Maar begrijp ons niet verkeerd: Auerbach en Carney zaten in “the zone”. En de grote massa’s jagen hen duidelijk geen angst in. Van communicatie was er niet echt veel sprake, maar dat hoeft ook niet als je een dergelijke reeks van songs kan voorleggen. En dat was tot ver achter de bomen voelbaar.
Hopelijk slagen deze jongens erin om de heisa binnen de perken te houden, want stadionmuziek lijken The Black Keys toch nooit te zullen maken. Al weet je uiteraard nooit. Voor ons hoeft het alleszins niet.
Eigenlijk was het niet verantwoord om bij zo'n hitte bands dat podium op te sturen, maar het was vaak verbazingwekkend hoe die groepen/artiesten het bleven opbrengen om bij zo'n temperaturen hun show te brengen. En dan mocht Howler nog van geluk spreken dat ze de moedige zielen in de Marquee mochten wakker houden. The Shins en The Hives (om er maar enkele te noemen) dienden de zon in de ogen te kijken op de Main Stage.
Howler liet het in elk geval niet aan zijn hart komen en testte op dat onmenselijk vroege middaguur de weerstand van de schaduwzoekers door met hun songs de stromende oksels te kietelen.
De surfrock - meer rock dan surf, maar toch - lag voortdurend klaar om argeloze voorbijgangers de tent in te zuigen, want deze enthousiaste jongelingen legden hun puntige songs één voor één aan dit lamlendige tribunaal voor. Het verdict luidde unaniem dat deze band zijn plaats meer dan verdiende.
Weg de overalls, waarmee ze zich voor hun laatste plaat tooiden, weg de meer synthgerichte songs. Wel gebleven zijn de wendbare structuren waarbinnen Minus The Bear hun liedjes doen kronkelen en stuiteren. Met de nieuwe plaat wordt duidelijk opnieuw meer de rock- en popkant uitgewandeld.
Het was in elk geval een blij weerzien met songs als Knights en My Time. En ook de nieuwe songs zijn weer een bron van plezier voor wie zijn muziek niet per se rechtlijnig wil hebben.

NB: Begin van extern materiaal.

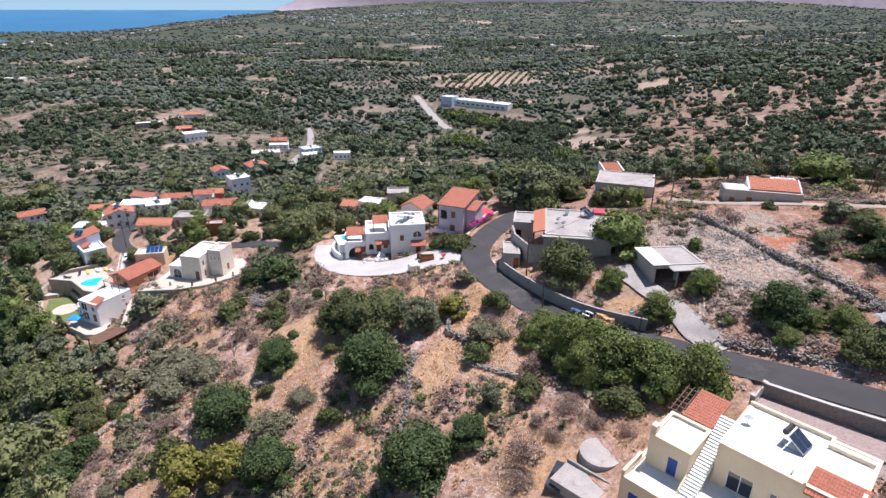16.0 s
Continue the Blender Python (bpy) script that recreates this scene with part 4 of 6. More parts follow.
ptop = thing("pool_terrace", pose(0, 0, -9.8), "raised pool terrace with cream paving and stone walls", "terrace")
pout = [(-45.6, 134.0), (-39.0, 133.0), (-32.5, 127.4), (-24.4, 125.4), (-22.5, 131.0), (-26.0, 141.0), (-35.0, 142.0), (-42.5, 137.2)]
part("retaining_wall", Geo().prism(pout, -6.0, -0.02), GARDEN_STONE, ptop)
inner = [(0.965 * (x + 34) - 34, 0.965 * (y - 134) + 134) for x, y in pout]
part("paving", Geo().prism(inner, -0.016, 0.03), TERRACE, ptop)
pool = thing("swimming_pool", pose(-32.2, 132.4, -9.77, 0, 0, 20), "curved swimming pool with bright turquoise water", "pool")


def kidney(rx, ry, n=28):
    return [(rx * math.cos(t) * (1 + 0.14 * math.cos(2 * t + 0.5)), ry * math.sin(t) * (1 - 0.1 * math.cos(t))) for t in (2 * math.pi * i / n for i in range(n))]


part("rim", Geo().prism(kidney(3.55, 2.9), -0.3, 0.06), WHITE, pool)
part("water", Geo().prism(kidney(3.2, 2.55), 0.03, 0.075), POOL_WATER, pool)
small_pool = thing("plunge_pool", pose(-31.6, 125.2, -12.6, 0, 0, -38), "small lower plunge pool of turquoise water", "pool")
part("basin", Geo().box(-2.4, 2.4, -1.0, 1.0, -1.5, 0.0), BEIGE, small_pool)
part("water", Geo().box(-2.1, 2.1, -0.75, 0.75, 0.004, 0.05), POOL_WATER, small_pool)
lawn = thing("lawn", pose(0, 0, -14.4), "mown green lawn with a round white paved centre", "lawn")
part("turf", Geo().prism([(-44.5, 130.6), (-40.2, 133.2), (-33.6, 128.2), (-28.8, 124.4), (-29.6, 119.4), (-34.0, 118.6), (-40.5, 122.6)], -0.4, 0.12), LAWN, lawn)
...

Live was het als vanouds leadgitarist Dave Knudson die niet in te tomen was en voortdurend het podium afschuimde. Verder werd er vooral de nadruk gelegd op het musiceren, hetgeen zoals steeds resulteerde in vlijmscherpe versies van pakweg Hold Me Down. Deze band heeft zijn bestaansrecht opnieuw glorieus bewezen. En wanneer zien we jullie opnieuw in een zaal, jongens?